10.05.1946, Salzburg - ,
Klaus Ager (born 10 May 1946) is an Austrian composer and conductor. Born in Salzburg, Ager studied piano, composition, and conducting at the Mozarteum in Salzburg, and musicology at Salzburg University. He continued his studies in composition with Pierre Schaeffer and Olivier Messiaen at the Paris Conservatoire. From 1975 to 1986 he directed the Österreichische Ensemble für Neue Musik (Austrian Ensemble for New Music). From 1995 to 2000 he was rector of the Mozarteum Hochschule in Salzburg. Beginning in 2000, Ager dedicated himself primarily to working as a guest composer and lecturer in South and North America, and to campaigning throughout Europe for an improved standing for composers. In 2003 he was able to achieve through his mustering of relevant subsidies and innovative articles, that the Arovell-Musikzeitschrift was expanded to a color edition with a circulation of 700 copies per quarter. Since April 2004 he has been president of the Austrian Composers Association.
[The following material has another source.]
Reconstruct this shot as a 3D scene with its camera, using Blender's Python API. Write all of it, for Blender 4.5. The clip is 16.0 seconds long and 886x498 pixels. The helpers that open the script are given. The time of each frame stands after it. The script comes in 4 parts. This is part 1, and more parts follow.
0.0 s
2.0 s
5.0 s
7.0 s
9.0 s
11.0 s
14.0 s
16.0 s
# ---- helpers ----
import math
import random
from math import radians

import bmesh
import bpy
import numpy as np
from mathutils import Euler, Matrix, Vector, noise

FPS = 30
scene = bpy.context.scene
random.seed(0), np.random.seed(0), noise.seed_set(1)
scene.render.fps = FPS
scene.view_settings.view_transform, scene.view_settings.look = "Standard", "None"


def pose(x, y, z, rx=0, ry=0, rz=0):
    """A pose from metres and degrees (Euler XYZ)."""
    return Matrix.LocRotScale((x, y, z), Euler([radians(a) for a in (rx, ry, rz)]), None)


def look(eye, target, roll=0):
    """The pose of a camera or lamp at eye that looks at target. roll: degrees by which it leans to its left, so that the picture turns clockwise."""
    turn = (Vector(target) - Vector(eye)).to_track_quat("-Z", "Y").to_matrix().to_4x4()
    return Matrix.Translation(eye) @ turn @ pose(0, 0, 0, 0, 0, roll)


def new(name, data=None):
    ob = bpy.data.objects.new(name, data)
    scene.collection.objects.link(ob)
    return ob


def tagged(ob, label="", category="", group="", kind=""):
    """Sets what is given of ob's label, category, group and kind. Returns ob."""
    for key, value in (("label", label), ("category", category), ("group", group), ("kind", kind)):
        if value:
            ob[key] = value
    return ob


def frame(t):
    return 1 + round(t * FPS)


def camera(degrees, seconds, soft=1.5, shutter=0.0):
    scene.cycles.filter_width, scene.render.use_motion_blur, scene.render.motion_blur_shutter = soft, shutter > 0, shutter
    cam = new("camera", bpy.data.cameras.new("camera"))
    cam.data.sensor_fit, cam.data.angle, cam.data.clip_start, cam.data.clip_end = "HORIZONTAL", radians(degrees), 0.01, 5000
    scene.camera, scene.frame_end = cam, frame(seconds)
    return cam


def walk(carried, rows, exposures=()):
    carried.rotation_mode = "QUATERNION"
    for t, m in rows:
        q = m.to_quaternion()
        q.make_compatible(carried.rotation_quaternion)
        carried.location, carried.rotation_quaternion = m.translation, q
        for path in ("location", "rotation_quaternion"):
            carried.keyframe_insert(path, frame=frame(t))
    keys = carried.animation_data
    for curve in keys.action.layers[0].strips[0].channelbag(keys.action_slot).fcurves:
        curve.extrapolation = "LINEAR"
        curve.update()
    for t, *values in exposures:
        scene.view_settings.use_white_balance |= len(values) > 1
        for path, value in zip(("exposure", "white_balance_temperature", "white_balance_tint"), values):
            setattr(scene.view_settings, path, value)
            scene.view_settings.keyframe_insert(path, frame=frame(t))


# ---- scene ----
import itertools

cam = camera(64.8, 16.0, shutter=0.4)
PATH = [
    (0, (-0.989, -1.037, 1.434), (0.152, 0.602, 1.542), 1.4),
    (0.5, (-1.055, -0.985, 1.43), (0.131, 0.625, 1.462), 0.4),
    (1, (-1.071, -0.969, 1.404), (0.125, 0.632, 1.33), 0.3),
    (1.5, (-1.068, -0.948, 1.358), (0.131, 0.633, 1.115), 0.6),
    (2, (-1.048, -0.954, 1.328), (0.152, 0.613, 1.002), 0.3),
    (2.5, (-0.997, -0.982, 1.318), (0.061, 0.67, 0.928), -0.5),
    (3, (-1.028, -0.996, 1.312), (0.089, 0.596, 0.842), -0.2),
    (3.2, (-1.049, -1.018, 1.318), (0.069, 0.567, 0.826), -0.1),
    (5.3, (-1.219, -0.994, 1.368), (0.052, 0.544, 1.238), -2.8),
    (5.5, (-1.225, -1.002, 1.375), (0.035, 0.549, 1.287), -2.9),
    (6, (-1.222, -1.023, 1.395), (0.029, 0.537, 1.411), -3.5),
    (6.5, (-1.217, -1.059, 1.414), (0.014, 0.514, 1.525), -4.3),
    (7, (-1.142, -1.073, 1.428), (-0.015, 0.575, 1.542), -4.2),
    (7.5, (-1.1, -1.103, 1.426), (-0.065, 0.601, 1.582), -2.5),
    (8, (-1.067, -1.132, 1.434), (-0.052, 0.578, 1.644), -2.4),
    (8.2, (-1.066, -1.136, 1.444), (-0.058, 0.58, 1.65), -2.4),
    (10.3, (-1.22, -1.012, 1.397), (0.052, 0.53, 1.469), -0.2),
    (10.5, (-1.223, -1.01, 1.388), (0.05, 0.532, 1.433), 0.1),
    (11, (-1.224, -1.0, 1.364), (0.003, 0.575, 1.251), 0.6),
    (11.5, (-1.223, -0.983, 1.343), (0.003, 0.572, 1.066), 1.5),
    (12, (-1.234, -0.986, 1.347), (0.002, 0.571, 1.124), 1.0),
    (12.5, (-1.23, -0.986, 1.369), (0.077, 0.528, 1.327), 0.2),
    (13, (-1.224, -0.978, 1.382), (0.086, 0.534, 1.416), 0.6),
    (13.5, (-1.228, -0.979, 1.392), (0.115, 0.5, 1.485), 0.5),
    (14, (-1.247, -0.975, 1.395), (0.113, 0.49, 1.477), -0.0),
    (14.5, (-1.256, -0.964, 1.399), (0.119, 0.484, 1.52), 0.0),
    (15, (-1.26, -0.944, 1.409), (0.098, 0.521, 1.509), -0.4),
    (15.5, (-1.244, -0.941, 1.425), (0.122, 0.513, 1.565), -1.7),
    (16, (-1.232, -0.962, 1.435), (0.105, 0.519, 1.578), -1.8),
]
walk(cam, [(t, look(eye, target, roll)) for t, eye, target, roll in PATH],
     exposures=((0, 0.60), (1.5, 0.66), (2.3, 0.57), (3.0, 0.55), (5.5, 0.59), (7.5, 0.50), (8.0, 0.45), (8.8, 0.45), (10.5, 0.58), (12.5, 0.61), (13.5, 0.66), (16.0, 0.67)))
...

In this office he initiated, amongst other things, the congress "Komponieren im Europa des 21. Jahrhunderts", which took place from 2 to 5 February 2006 in the Gläsernen Saal of the Wiener Musikverein. From 2006 to 2014, he was chairman of the European Composers' Forum (ECF) in Brussels.
10.05.1965, Bamberg - ,
Bernd Redmann (born 10 May 1965 in Bamberg) is a German composer, music theorist, and musicologist.